If you mean the difference in the last number (-24.1 vs. -45.1), that’s just a rebuild count, that obviously differs between the G03 and G04 packages in the nvidia repo.
Completely irrelevant though, and says nothing about the (kernel) version.

Hard to say anything though without seeing the Xorg.0.log from a failed start.

I will try to produce that information.

There is a problem with installation of kmp packages if you have virtualbox-guest-kmp-default installed.

I do have virtualbox. Will try that as well.

To see what kernel you use, run “uname -a”.

Here it is:

Linux iganev 4.1.26-21-default #1 SMP PREEMPT Mon Jun 13 13:32:30 UTC 2016 (294632f) x86_64 x86_64 x86_64 GNU/Linux

After removing virtualbox, I updated the kernel (4.1.27-24-default), uninstalled the G03 drivers and installed G04 instead (367.27-24.1), rebooted and everything seems to work fine :slight_smile: Thank you all for the quick reaction and for the help! This community is the best!:peace:

Just in case it wasn’t clear: you only need to remove virtualbox-guest-kmp-default (which only makes sense in a guest anyway).
Removing virtualbox (or virtualbox-host-kmp-default which is needed to use virtualbox) completely (or virtualbox-host-kmp-default which is needed to use virtualbox) is not necessary.

uninstalled the G03 drivers and installed G04 instead (367.27-24.1)

The G03 update would likely have worked then as well though.
But yeah, personally I would go with the latest driver (G04) if it supports the card.

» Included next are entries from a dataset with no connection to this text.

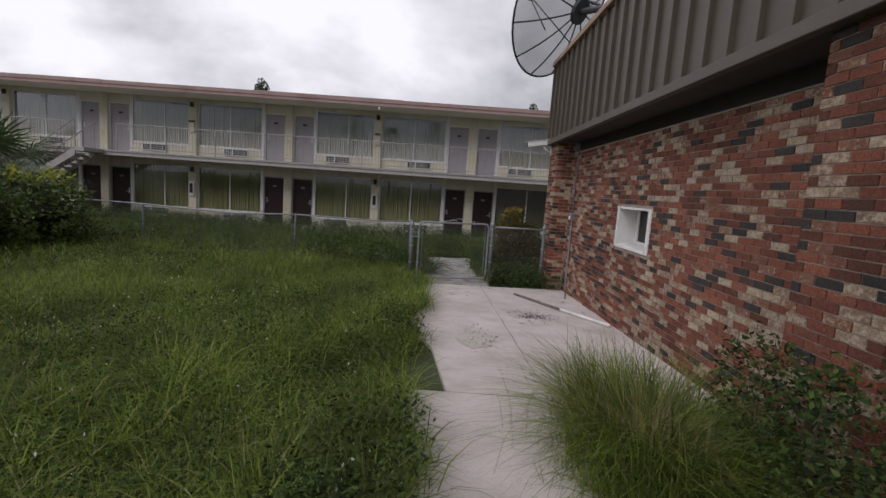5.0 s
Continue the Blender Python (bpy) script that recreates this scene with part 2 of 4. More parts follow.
M_RAIL = mat("grey_painted_rail", (0.36, 0.35, 0.355), 0.6, vary=0.2, scale=5, bump=0.1, stain=(0.28, 0.16, 0.10), stain_scale=6, stain_amount=0.6)
M_PINK = mat("faded_pink_roof_edge", (0.42, 0.295, 0.275), 0.8, vary=0.15, scale=2, bump=0.15, stain=(0.30, 0.16, 0.13), stain_scale=1.6, stain_amount=0.7)
M_SLAB = mat("grey_gallery_slab", (0.46, 0.43, 0.42), 0.9, vary=0.15, scale=2, bump=0.2, stain=(0.2, 0.17, 0.14), stain_scale=2, stain_amount=0.6)
M_LILAC = mat("lilac_grey_door_paint", (0.375, 0.345, 0.372), 0.55, vary=0.08, scale=2, bump=0.05, stain=(0.3, 0.27, 0.3), stain_scale=1.2, streak=True)
M_MAROON = mat("maroon_door_paint", (0.024, 0.0065, 0.0085), 0.45, vary=0.15, scale=2, bump=0.05)
M_CHROME = mat("dull_chrome", (0.6, 0.6, 0.6), 0.3, 1.0, vary=0.1, bump=0.0)
M_GALV = mat("galvanised_steel", (0.25, 0.265, 0.285), 0.55, 0.35, vary=0.25, scale=14, fine=80, bump=0.08, stain=(0.16, 0.15, 0.14), stain_scale=5, stain_amount=0.6)
M_POST = mat("dark_weathered_steel", (0.115, 0.12, 0.13), 0.6, 0.2, vary=0.3, scale=10, fine=80, bump=0.1, stain=(0.07, 0.065, 0.06), stain_scale=5, stain_amount=0.6)
# near-black colour carries the shade inside dense shrubs
M_CORE = mat("crown_inner_shade", (0.018, 0.022, 0.012), 1.0, vary=0.5, scale=9, bump=0.8)
M_WIRE = mat("galvanised_wire", (0.20, 0.21, 0.22), 0.55, 0.3, vary=0.25, scale=14, bump=0.0)
M_DARK = mat("black_plastic", (0.02, 0.02, 0.022), 0.5, vary=0.2, bump=0.05)
# plaster darkened so that the colour itself carries the unlit room
M_ROOM = mat("room_plaster_shade_toned", (0.22, 0.21, 0.18), 0.9, vary=0.1, bump=0.05)
# the stucco cream made lighter: ground bounce is put into the colour
M_EAVES = mat("cream_eaves_bounce_toned", (0.80, 0.77, 0.67), 0.85, vary=0.08, scale=1.2, fine=40, bump=0.1, stain=(0.5, 0.44, 0.34), stain_scale=0.6, stain_amount=0.4)
M_CURT_UP = mat("pale_grey_curtain", (0.78, 0.76, 0.70), 0.9, vary=0.1, scale=2, bump=0.05, stain=(0.5, 0.47, 0.36), stain_scale=1.0)
M_CURT_CREAM = mat("cream_yellow_curtain", (0.50, 0.46, 0.32), 0.9, vary=0.15, scale=3, bump=0.05, stain=(0.34, 0.30, 0.2), stain_scale=1.5)
# darker cloth colour stands in for glass without a bright reflection
M_CURT_DIM = mat("low_curtain_dull_glass_tone", (0.25, 0.245, 0.185), 0.9, vary=0.15, scale=2, bump=0.05, stain=(0.17, 0.16, 0.12), stain_scale=1.0)
M_CURT_LOW = mat("olive_yellow_curtain", (0.52, 0.505, 0.32), 0.9, vary=0.12, scale=2, bump=0.05, stain=(0.27, 0.28, 0.18), stain_scale=1.0)
M_GLASS = glass_mat("window_glass", (0.87, 0.885, 0.87), 2.1)
M_MESH = mat("dish_mesh_metal", (0.16, 0.17, 0.18), 0.6, 0.3, vary=0.15, bump=0.0)
_n, _l = M_MESH.node_tree.nodes, M_MESH.node_tree.links
_t, _m = _n.new("ShaderNodeBsdfTransparent"), _n.new("ShaderNodeMixShader")
_m.inputs["Fac"].default_value = 0.55
_l.new(_t.outputs[0], _m.inputs[1])
_l.new(_n["Principled BSDF"].outputs[0], _m.inputs[2])
_l.new(_m.outputs[0], _n["Material Output"].inputs["Surface"])
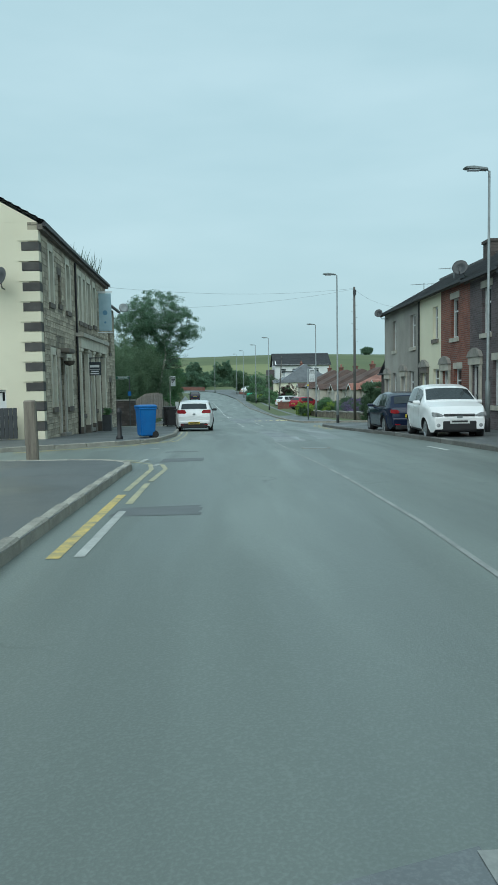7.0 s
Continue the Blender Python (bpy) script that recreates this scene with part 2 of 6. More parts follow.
FENCE_WOOD = material("weathered_fence_board", (0.38, 0.33, 0.29), (0.24, 0.205, 0.18), 0.9, 2, 30, 0.3, piece=0.22, stretch=(6, 6, 0.5))
FENCE_OLD = material("grey_green_fence_board", (0.33, 0.31, 0.25), (0.18, 0.175, 0.13), 0.9, 2, 30, 0.3, piece=0.25, stretch=(6, 6, 0.5))
POST_WOOD = material("old_timber_post", (0.24, 0.21, 0.17), (0.13, 0.115, 0.095), 0.9, 3, 30, 0.4, stretch=(5, 5, 0.5))
CONCRETE = material("stained_concrete", (0.3, 0.29, 0.26), (0.18, 0.175, 0.155), 0.9, 2, 50, 0.3)
BARK = material("bark", (0.1, 0.085, 0.065), (0.05, 0.043, 0.035), 0.95, 5, 40, 0.6, stretch=(3, 3, 0.5))
BARK_PALE = material("pale_bark", (0.36, 0.345, 0.3), (0.2, 0.19, 0.165), 0.9, 5, 40, 0.4, stretch=(3, 3, 0.5))
SIGN_WHITE = material("sign_white", (0.72, 0.74, 0.74), (0.6, 0.62, 0.62), 0.45, 3, 50, 0.02)
SIGN_DARK = material("sign_dark", (0.035, 0.045, 0.05), (0.025, 0.03, 0.035), 0.45, 3, 50, 0.02)
SIGN_BLUE = material("pale_blue_sign", (0.36, 0.5, 0.56), (0.3, 0.43, 0.5), 0.45, 3, 50, 0.02)
SIGN_GREEN = material("sign_green", (0.02, 0.11, 0.075), (0.015, 0.08, 0.055), 0.45, 3, 50, 0.02)
PURPLE = material("purple_banner_cloth", (0.3, 0.12, 0.4), (0.25, 0.1, 0.34), 0.7, 2, 80, 0.1)
BIN_BLUE = material("blue_bin_plastic", (0.012, 0.14, 0.42), (0.01, 0.1, 0.32), 0.45, 3, 60, 0.05)
RUBBER = material("tyre_rubber", (0.018, 0.018, 0.019), (0.03, 0.03, 0.03), 0.85, 8, 80, 0.1)
ALLOY = material("alloy_wheel", (0.42, 0.43, 0.44), (0.3, 0.31, 0.32), 0.35, 8, 80, 0.02, metal=0.8)
LAMP_RED = material("red_lamp_lens", (0.34, 0.012, 0.018), (0.2, 0.008, 0.01), 0.15, 8, 60, 0.02, coat=0.5)
LAMP_CLEAR = material("clear_lamp_lens", (0.62, 0.64, 0.65), (0.3, 0.32, 0.33), 0.12, 14, 60, 0.02, metal=0.5, coat=0.5)
LAMP_LIT = material("lit_running_light", (0.8, 0.75, 0.5), (0.8, 0.72, 0.45), 0.3, 8, 60, 0.0)
LAMP_LIT.node_tree.nodes["Principled BSDF"].inputs["Emission Color"].default_value = (1.0, 0.85, 0.45, 1)
LAMP_LIT.node_tree.nodes["Principled BSDF"].inputs["Emission Strength"].default_value = 1.6
PLATE_Y = material("yellow_number_plate", (0.6, 0.45, 0.05), (0.5, 0.38, 0.05), 0.4, 8, 60, 0.0)
PLATE_W = material("white_number_plate", (0.65, 0.66, 0.64), (0.55, 0.56, 0.55), 0.4, 8, 60, 0.0)


def car_paint(name, c):
    return material(name, c, tuple(v * 0.88 for v in c), 0.14, 1.5, 200, 0.0, coat=0.0, spec=0.4)


CAR_WHITE = car_paint("white_car_paint", (0.8, 0.81, 0.81))
CAR_SILVER = car_paint("silver_car_paint", (0.74, 0.76, 0.78))
CAR_BLUE = car_paint("blue_car_paint", (0.012, 0.045, 0.15))
CAR_NAVY = car_paint("navy_car_paint", (0.011, 0.018, 0.042))
CAR_SLATE = car_paint("slate_blue_car_paint", (0.017, 0.03, 0.058))
CAR_BLACK = car_paint("blue_black_car_paint", (0.009, 0.013, 0.026))
CAR_RED = car_paint("red_car_paint", (0.3, 0.02, 0.035))


def leaf_material(name, a, b):
    m = material(name, a, b, 0.6, 0.7, 8, 0.0, island=0.4, spec=0.3)
    n, l = m.node_tree.nodes, m.node_tree.links
    b = n["Principled BSDF"]
    thin = n.new("ShaderNodeBsdfTranslucent")
    l.new(b.inputs["Base Color"].links[0].from_socket, thin.inputs["Color"])
    mix = n.new("ShaderNodeMixShader")
    mix.inputs["Fac"].default_value = 0.6
    l.new(b.outputs[0], mix.inputs[1])
    l.new(thin.outputs[0], mix.inputs[2])
    l.new(mix.outputs[0], n["Material Output"].inputs["Surface"])
    return m


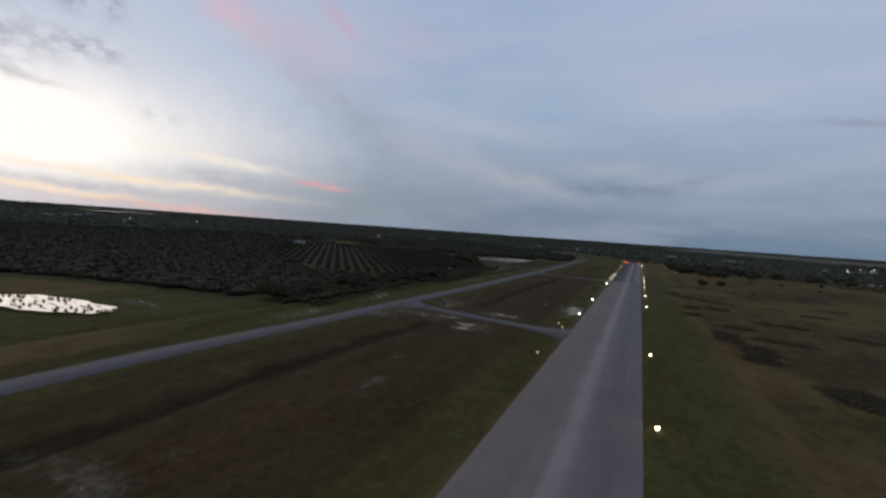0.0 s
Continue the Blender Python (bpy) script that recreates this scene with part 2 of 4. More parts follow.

Yes, but I was a bit paranoid that it may try to load the module upon boot and didn’t want to see it fail. I have reinstalled virtualbox again and it’s ok. :slight_smile:

This may have pulled in virtualbox-guest-kmp-default though which will cause the same problem again on the next nvidia update.

Unless the problem has been fixed till then of course.
There is a virtualbox update in the queue which should get released today or tomorrow…

Now that I come to think of it, probably virtualbox has held back your kernel update. The current version is built against kernel-4.1.26.
The coming update will fix that though, it is a rebuild for 4.1.27.